I could stop there, but I should put in a disclaimer. I don’t practice any particular officially sanctioned religious ritual (except of course playing jazz), and so my concern is not really with whatever church groups want to do behind their closed doors. My concern is more with what human activities are deemed to express “beauty and dignity.” I’m all for beauty and dignity, we need more of that. If praying in traditional latin somehow had a ripple effect, spreading beauty and dignity out into society, then I might be less critical of all those official church blowhards. But I don’t think it does.

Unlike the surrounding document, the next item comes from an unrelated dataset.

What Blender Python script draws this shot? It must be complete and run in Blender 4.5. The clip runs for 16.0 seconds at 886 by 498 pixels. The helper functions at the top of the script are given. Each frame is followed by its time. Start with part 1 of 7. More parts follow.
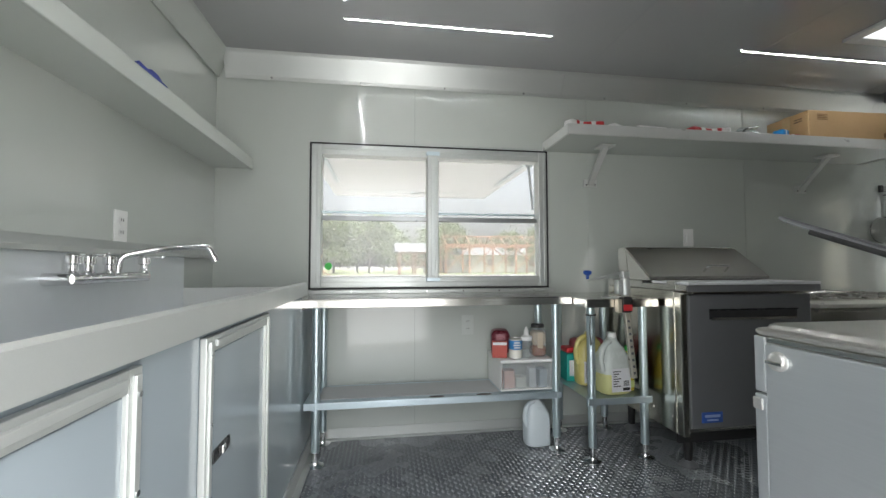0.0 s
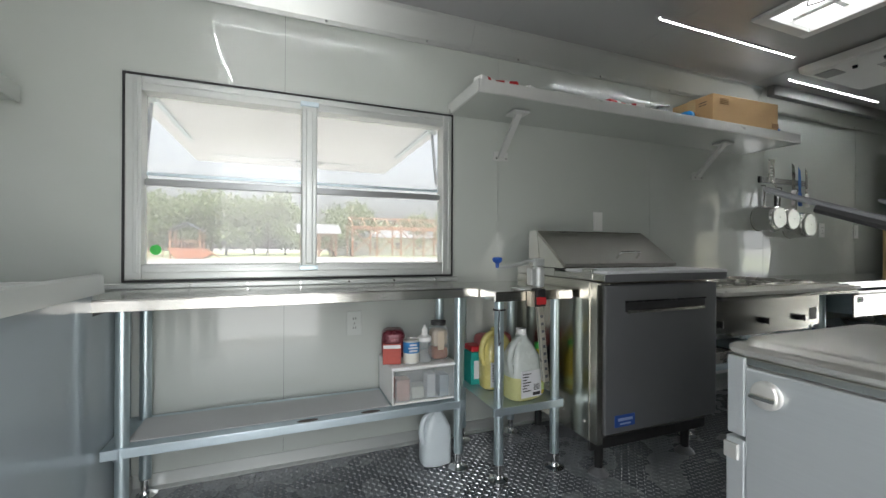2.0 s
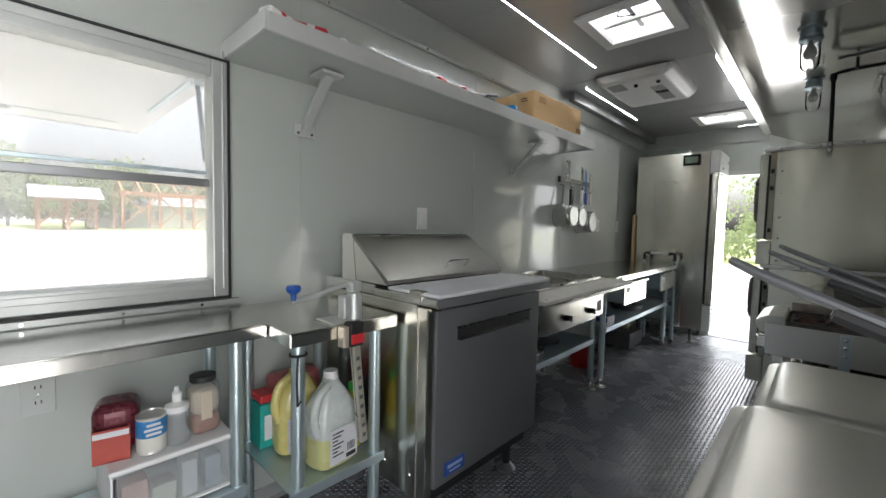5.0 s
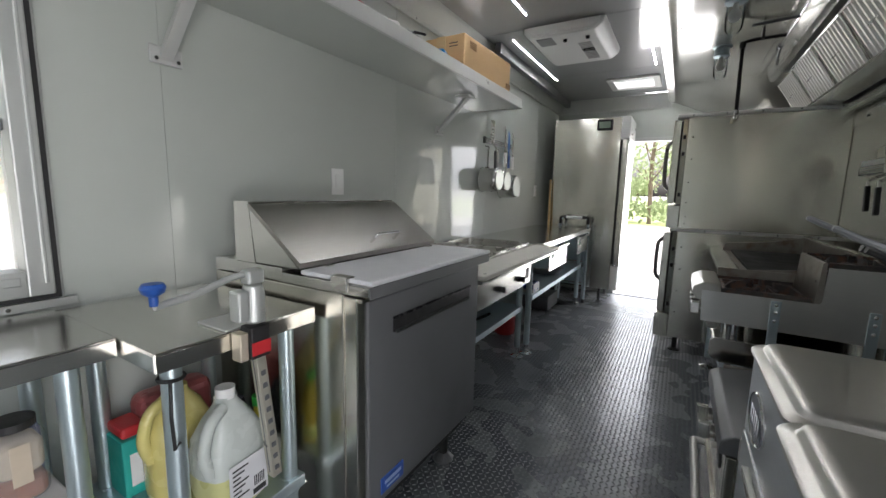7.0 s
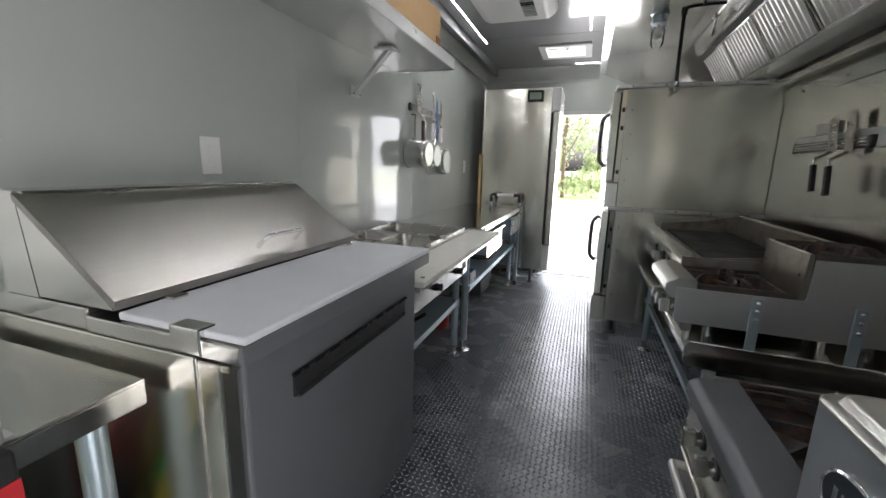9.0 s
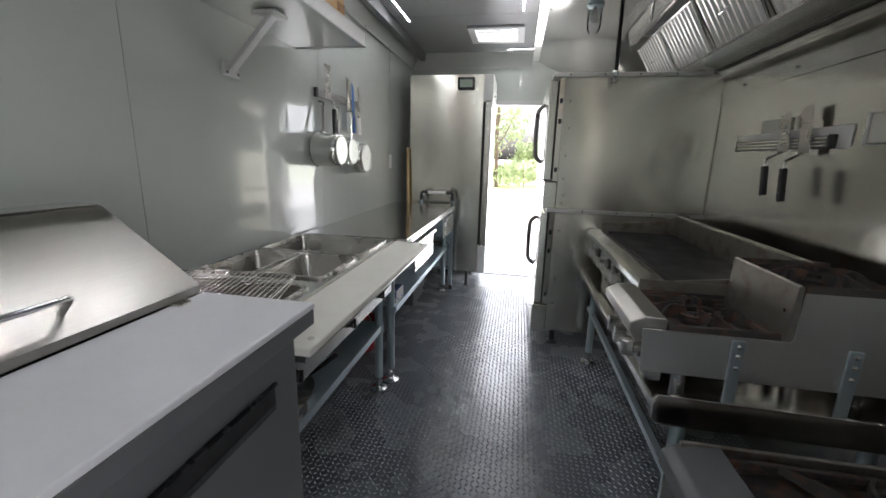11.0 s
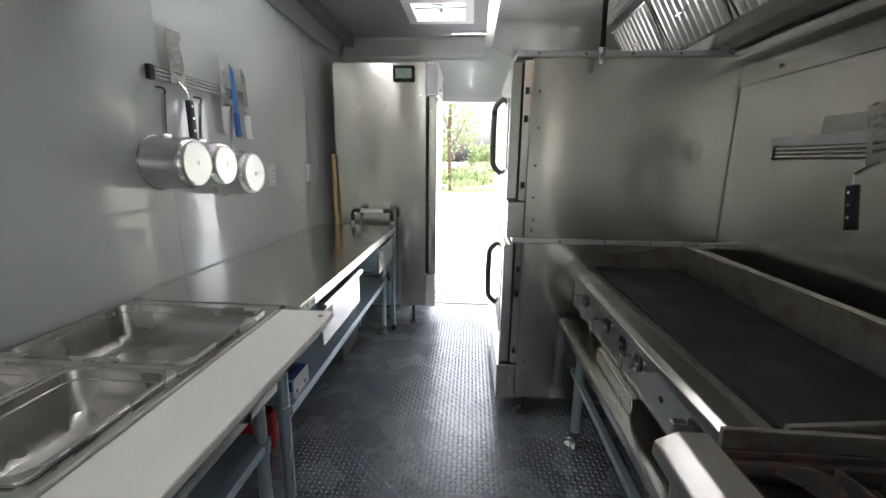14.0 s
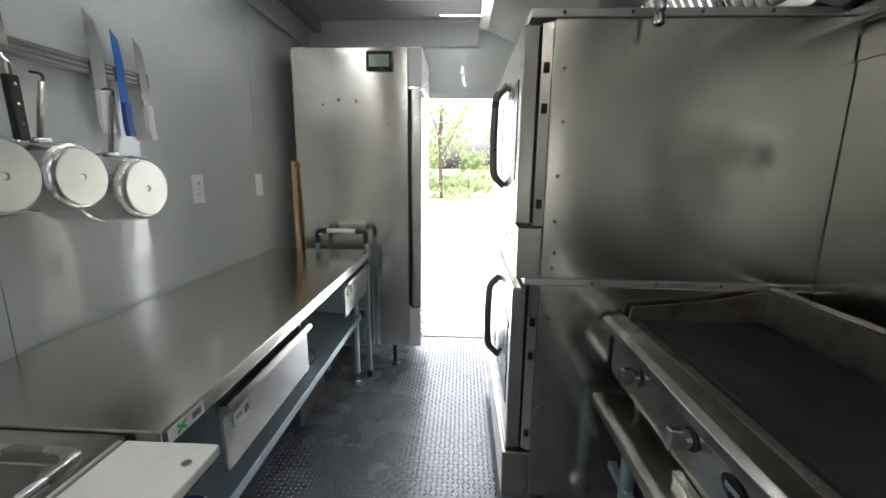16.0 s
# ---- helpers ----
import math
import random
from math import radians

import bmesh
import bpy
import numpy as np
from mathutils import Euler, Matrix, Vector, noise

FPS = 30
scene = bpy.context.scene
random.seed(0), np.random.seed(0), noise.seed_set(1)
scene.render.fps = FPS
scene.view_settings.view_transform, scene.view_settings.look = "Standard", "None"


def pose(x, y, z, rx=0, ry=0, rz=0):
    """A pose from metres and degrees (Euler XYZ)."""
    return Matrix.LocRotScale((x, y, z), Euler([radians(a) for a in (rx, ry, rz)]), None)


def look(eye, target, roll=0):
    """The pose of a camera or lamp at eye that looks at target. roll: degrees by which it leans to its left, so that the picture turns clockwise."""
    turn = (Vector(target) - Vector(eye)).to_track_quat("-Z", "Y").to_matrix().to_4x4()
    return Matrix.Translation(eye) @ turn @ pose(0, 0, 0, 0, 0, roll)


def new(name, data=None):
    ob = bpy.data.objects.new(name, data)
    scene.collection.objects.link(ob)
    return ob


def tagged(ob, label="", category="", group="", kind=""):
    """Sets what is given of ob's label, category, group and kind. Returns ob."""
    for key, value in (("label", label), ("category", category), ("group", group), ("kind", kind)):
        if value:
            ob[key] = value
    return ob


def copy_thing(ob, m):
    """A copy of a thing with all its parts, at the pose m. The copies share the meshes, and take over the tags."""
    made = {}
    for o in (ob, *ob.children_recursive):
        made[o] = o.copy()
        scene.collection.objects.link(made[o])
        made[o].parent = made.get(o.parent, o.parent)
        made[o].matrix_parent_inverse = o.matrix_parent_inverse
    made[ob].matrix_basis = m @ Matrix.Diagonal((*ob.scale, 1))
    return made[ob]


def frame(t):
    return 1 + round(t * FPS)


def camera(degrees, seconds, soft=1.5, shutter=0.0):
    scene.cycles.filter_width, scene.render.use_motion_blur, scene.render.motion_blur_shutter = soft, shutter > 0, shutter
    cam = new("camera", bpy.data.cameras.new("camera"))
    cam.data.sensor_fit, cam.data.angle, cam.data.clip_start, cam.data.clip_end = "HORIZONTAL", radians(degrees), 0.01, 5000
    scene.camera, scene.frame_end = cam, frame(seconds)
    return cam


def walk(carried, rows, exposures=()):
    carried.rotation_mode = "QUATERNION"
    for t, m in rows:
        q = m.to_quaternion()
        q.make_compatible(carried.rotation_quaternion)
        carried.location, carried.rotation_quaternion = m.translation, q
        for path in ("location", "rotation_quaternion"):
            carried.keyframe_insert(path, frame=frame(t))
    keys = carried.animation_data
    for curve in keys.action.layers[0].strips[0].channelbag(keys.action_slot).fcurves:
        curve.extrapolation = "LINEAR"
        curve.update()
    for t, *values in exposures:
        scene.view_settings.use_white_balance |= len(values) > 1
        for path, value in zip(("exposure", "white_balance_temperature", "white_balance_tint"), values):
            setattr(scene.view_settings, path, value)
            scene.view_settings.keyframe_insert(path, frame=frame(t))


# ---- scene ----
cam = camera(95.3, 16.0)
PATH = [
    (0, (1.087, 0.061, 0.986), (1.376, 2.038, 1.07), -0.1),
    (0.5, (1.14, 0.215, 0.975), (1.529, 2.175, 1.043), -0.1),
    (1, (1.193, 0.312, 0.986), (1.695, 2.247, 1.034), -0.0),
    (1.5, (1.238, 0.386, 0.99), (1.849, 2.29, 1.015), 0.2),
    (2, (1.276, 0.476, 0.995), (2.001, 2.34, 0.995), 0.3),
    (2.5, (1.32, 0.582, 1.006), (2.168, 2.393, 0.986), 0.6),
    (3, (1.342, 0.676, 1.053), (2.327, 2.416, 1.009), 0.8),
    (3.5, (1.384, 0.726, 1.107), (2.521, 2.371, 1.057), 0.8),
    (4, (1.423, 0.765, 1.14), (2.686, 2.315, 1.067), 1.0),
    (4.5, (1.488, 0.816, 1.139), (2.853, 2.275, 1.05), 1.0),
    (5, (1.551, 0.872, 1.136), (3.008, 2.237, 1.019), 1.3),
    (5.2, (1.583, 0.895, 1.136), (3.069, 2.227, 1.004), 1.2),
    (7.5, (1.788, 1.174, 1.14), (3.544, 2.077, 0.821), 1.5),
    (8, (1.885, 1.235, 1.137), (3.68, 2.044, 0.79), 1.5),
    (10.5, (2.371, 1.379, 1.199), (4.277, 1.795, 0.759), 1.6),
    (11, (2.481, 1.363, 1.209), (4.401, 1.706, 0.767), 1.5),
    (11.5, (2.598, 1.362, 1.216), (4.528, 1.642, 0.773), 1.5),
    (12, (2.728, 1.364, 1.224), (4.664, 1.598, 0.782), 1.4),
    (12.5, (2.847, 1.366, 1.243), (4.787, 1.567, 0.8), 1.1),
    (13, (2.98, 1.359, 1.243), (4.924, 1.528, 0.805), 1.1),
    (13.5, (3.117, 1.339, 1.27), (5.06, 1.499, 0.824), 0.6),
    (14, (3.238, 1.366, 1.254), (5.187, 1.5, 0.829), 0.8),
    (14.5, (3.356, 1.375, 1.263), (5.307, 1.502, 0.842), 0.6),
    (15, (3.492, 1.376, 1.256), (5.446, 1.491, 0.846), 0.5),
    (15.5, (3.656, 1.366, 1.27), (5.611, 1.473, 0.863), 0.5),
    (16, (3.809, 1.376, 1.26), (5.768, 1.472, 0.868), 0.6),
]
walk(cam, [(t, look(eye, target, roll)) for t, eye, target, roll in PATH], [(0.0, 2.05, 6450, 10), (5.0, 2.25, 6450, 12), (8.0, 2.57, 6400, 15), (11.0, 2.78, 6340, 16), (16.0, 2.75, 6280, 15)])

# ---- world and light ----
world = bpy.data.worlds.new("sky")
scene.world = world
world.use_nodes = True
wn = world.node_tree.nodes
sky = wn.new("ShaderNodeTexSky")
sky.sky_type = "NISHITA"
sky.sun_disc = False
sky.air_density, sky.dust_density, sky.ozone_density = 1.0, 7.0, 0.3
sky.sun_elevation, sky.sun_rotation = radians(75), radians(180)
haze = wn.new("ShaderNodeHueSaturation")
haze.inputs["Saturation"].default_value = 0.35
world.node_tree.links.new(sky.outputs["Color"], haze.inputs["Color"])
world.node_tree.links.new(haze.outputs["Color"], wn["Background"].inputs["Color"])
wn["Background"].inputs["Strength"].default_value = 0.15
sun_data = bpy.data.lights.new("sun", "SUN")
sun_data.energy, sun_data.angle, sun_data.color = 2.4, radians(0.6), (1.0, 0.96, 0.9)
sun = new("sun", sun_data)
sun.matrix_world = look((0, 0, 0), (0.0, 0.26, -0.97))

# daylight that comes in by the open side doorway
door_light = bpy.data.lights.new("side_door_daylight", "AREA")
door_light.shape, door_light.size, door_light.size_y, door_light.energy, door_light.color = "RECTANGLE", 0.96, 1.9, 5.0, (0.97, 0.99, 1.0)
side_light = new("side_door_daylight", door_light)
side_light.matrix_world = look((1.14, -0.12, 1.0), (1.3, 2.0, 0.9))

# daylight that comes in by the open rear doorway
rear_data = bpy.data.lights.new("rear_door_daylight", "AREA")
rear_data.shape, rear_data.size, rear_data.size_y, rear_data.energy, rear_data.color = "RECTANGLE", 0.70, 1.7, 2.8, (0.95, 0.98, 1.0)
rear_light = new("rear_door_daylight", rear_data)
rear_light.matrix_world = look((6.80, 1.36, 0.87), (5.0, 1.36, 0.80))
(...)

It’s more akin to the fashions of the aristocracy of any epoch, which are designated through the mechanisms of power and wealth as the things which should be imitated by the masses. Whether it’s powdered wigs, latin masses, or $200 Nike basketball shoes, that is really the “beauty and dignity” in question here. The gatekeepers of culture dictate what is sacred and meaningful, and the rest of us are supposed to jump on the bandwagon. If there isn’t room on the bandwagon, then we just tag along behind, eating the dust. At least Marie Antoinette said, “Let them eat cake.” For an empty-headed aristocratic platitude, it has more “beauty and dignity” than “Let them eat my dust.”

Is It Just Me?09 May 2006 01:08 pm

Is it just me, or does it seem weird that Donald Rumsfeld, one of the most powerful people in the world, responsible for decisions that will cause the death, maiming and misery of tens of thousands of people, always sounds like a boyscout troop leader in his public statements?

He stands at the podium, speaking to the world about his military strategies, the life-and-death decisions that translate into young men and women being put in harm’s way, and out of his mouth pop phrases like “Golly…Gee Whiz… Gosh Darn…Aw Heck,” and so on. What is going on in this man’s head? Is he carefully editing his real-world knowledge, his wide-eyed view of the hell of war, and packaging his words for “family hour”? Or is that the way he really thinks about the world?

It’s hard to imagine a military leader telling his underlings: “Gee whiz, I guess it’s time to start bombing… Aw heck, the situation’s getting a little hairy, we’d better deploy the napalm…Golly, war sure is a messy business.” And yet that’s how Rumsfeld sounds to me; a reluctant father figure, just doing the best he can.

He’d rather be making toys for orphans, shaping wooden dolls on his woodlathe in his well-organized workshop (always wear your safety goggles when you operate the lathe, kids!), but gosh darnit, he has to go fight terrorists, so he rolls up his sleeves, mutters a few tsk, tsk’s when blood gets spattered on his v-necked sweater vest, and doggedly gets on with the job in the best pragmatic old-fashioned Puritan spirit.

Does Rumsfeld have a carefully controlled public persona, Mr. Nice Guy, always calm, polite, reasonable, which hides a snarling, angry, breast-beating wretch underneath? Scary thought. Or is what you see what you get? Is he just a well-mannered 1950s Ozzie/Ward father figure, who is so estranged from his own emotions, his own humanity, that his actions (whatever one might think of them), his hard decisions to send thousands of people to their deaths (I wouldn’t wish that kind of responsibility on my worst enemy) are summed up in his own mind by a philosophical “gee whiz!” Now that’s a really scary thought.